Security Tips for Traveling at Home and Abroad
These days, no matter where you’re headed, being continuously connected is part of the travel plan. You might be working at the coffee shop down the street for the afternoon or going on vacation with your family. No matter where you’re traveling, we encourage you to stay cyber safe while away from home by following these simple practices to help keep your devices and personal information safe. (Source: National Cyber Security Alliance)
- Set up the “find my phone/device” feature on your devices. This setting will allow you to find your device and remotely wipe data or disable the device if it’s lost or stolen.
- Remember to be cautious when using a shared computer.
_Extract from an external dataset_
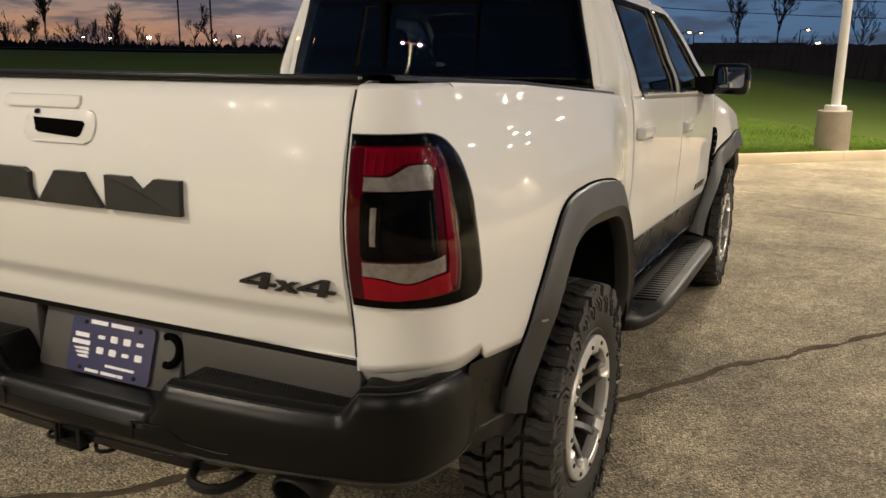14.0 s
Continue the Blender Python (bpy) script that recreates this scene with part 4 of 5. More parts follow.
rows = [bumper_row(k, 1) for k in range(90)] + [bumper_row(k, -1) for k in range(88, -1, -1)]
bm = grid_bm(rows)
bm.verts.ensure_lookup_table()
nsec = len(rows[0])
bm.faces.new(bm.verts[:nsec])
bm.faces.new(list(reversed(bm.verts[-nsec:])))
bumper = part("rear_bumper", bm, PLASTIC, truck, "textured black rear bumper with moulded steps", angle=24)
for sg in (1, -1):
    # moulded beads along the lower crease and under the upper lip
    for name, up, lo_k, hi_k in (("crease_bead", 0.043, 2, 62), ("lip_bead", None, 4, 66)):
        pts = []
        for k in range(lo_k, hi_k):
            row = bumper_row(k, sg)
            pts.append(row[4] if up else row[10] * 0.5 + row[11] * 0.5)
        part(name, tube(pts, 0.0045 if up else 0.003, 6), EDGE, bumper)
for x0, x1 in ((-0.79, -0.285), (0.255, 0.79)):
    part("bumper_backing", boxed((x0, -1.168, 0.775), (x1, -1.125, 0.955), 0.006), BACKPANEL, bumper, "grey moulded panel behind the steps")
LEAN = pose(0, 0, 0, -17, 0, 0)
part("bumper_backing", boxed((-0.275, -0.014, -0.100), (0.245, 0.02, 0.086), 0.006, Matrix.Translation((0, -1.150, 0.868)) @ LEAN), BACKPANEL, bumper, "grey leaning panel behind the plate")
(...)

Public computers in libraries, hotel lobbies, or internet cafes are convenient, but be careful when logging into an account like email. Always log out before you close the browser and leave the computer.
- Avoid accessing personal info or making purchases on public, unsecure Wi-Fi networks. Use a virtual private network (VPN) to check email or browse the internet more securely. Or wait to conduct personal business until you return home to a safe, secure network.
- Don’t leave devices unattended in public spaces. When on the go, make sure your devices are secure or with you at all times. If you’re at an airport or cafe, don’t ask a stranger to watch your device while you use the restroom or order another latte. If you’re staying in a hotel, the best thing to do is lock your devices in a safe.
- Actively manage location services on all devices. Location tools are helpful when navigating a new place, but they may expose your location in unexpected ways (even through photos). Turn off location services when not in use and limit the number of apps that have access to your location.
- Turn off Wi-Fi and Bluetooth to avoid automatic connections. Some stores and other locations search for devices with Wi-Fi or Bluetooth enabled to track your movements when you’re within range, so it’s best to disable the auto-connect features if you don’t need to use them.